Il était vraiment heureux dans son cocon. Et même au sein de sa famille, Jacques pensait appartenir à une génération privilégiée car il pouvait profiter du confort de la vie moderne, voyager, faire des études, avoir un bon travail, alors que ses parents avaient dû quitter prématurément l’école pour travailler très jeunes, et ses grands-parents avaient vécu la guerre sous l’occupation nazie. Un grand-père avait passé quatre années dans des camps de prisonniers, vingt-cinq ans après la mort prématurée de son propre père dans la grande bataille de Verdun durant l’autre guerre mondiale. Aucun doute, il était bien né au bon endroit et au bon moment. Il faisait partie des privilégiés, ceux-là mêmes qui ne connaissaient ni la famine, ni la maladie, ni la guerre, ceux qui vivaient en toute liberté et qui avaient le choix de leur destin.
Lorsqu’il pensait aux périodes troubles du passé, quand la violence et la haine dictaient la vie publique et privée, pendant les guerres civiles, les occupations étrangères, les terreurs dictatoriales d’un pouvoir aux mains de sanguinaires ou de religieux sectaires, il ne concevait pas comment les gens avaient pu continuer à vivre en ces temps-là. Dans ces périodes de chaos, sous l’oppression, la misère et l’horreur, comment la vie était-elle possible ? Pouvait-il y avoir des moments heureux, des instants simples faits de petites choses et qui font qu’on aime la vie, toutes ces petites habitudes, manies, réflexes, tous ces sourires gratuits, ces petits gestes de politesse, qui rendent la vie agréable ?
Rien ne l’exaspérait plus que ces Français rouspéteurs pour des broutilles et toujours enclin à voir le bonheur ailleurs, alors même qu’ils vivaient dans l’un des pays les plus riches, les plus beaux, et probablement celui où la liberté était la plus grande. Un pays, aussi, où chacun avait la possibilité de réussite et de bonheur. Il pensait souvent : « Comment peut-on oser se plaindre quand on vit dans un pays riche, alors que tant de personnes, de tout âge, vivent avec la peur quotidienne de la faim, de la maladie ou de la soumission ? » Il ne comprenait pas ces gens qui réclamaient toujours plus d’égalité entre les plus riches et eux-mêmes, mais qui n’imaginaient pas un instant de comparer leur position avec les plus pauvres et les plus malheureux qu’eux. Il avait de la chance, et son bonheur provenait du simple fait qu’il le savait, mais il avait aussi la culpabilité d’être heureux quand d’autres ne l’étaient pas.

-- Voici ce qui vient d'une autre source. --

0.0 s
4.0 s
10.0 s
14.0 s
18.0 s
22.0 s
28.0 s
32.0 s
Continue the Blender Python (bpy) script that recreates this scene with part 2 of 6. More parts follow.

Sa plus grande chance, qu’il tenait comme un privilège, était de faire des rêves. Cet acte, pour certains, si banal, était un atout considérable pour surmonter les épreuves de la vie, pour aller de l’avant, pour bénéficier d’un moment de joie dans la journée même quand tout va mal. Sitôt les yeux fermés, il oubliait les difficultés et les malheurs du monde, il se construisait une bulle réconfortante qui l’aiderait à aller de l’avant. Mais, de temps à autre, il se demandait si tout le monde avait droit à la possibilité d’avoir des rêves. « Est-ce que les gens qui souffrent de la faim, de la maladie, de la peur, ou de la misère, font des rêves ? » Cette question le taraudait car il n’imaginait pas qu’un pauvre ou un malheureux puisse accéder aux rêves pour se réconforter, et cela lui semblait être une double peine.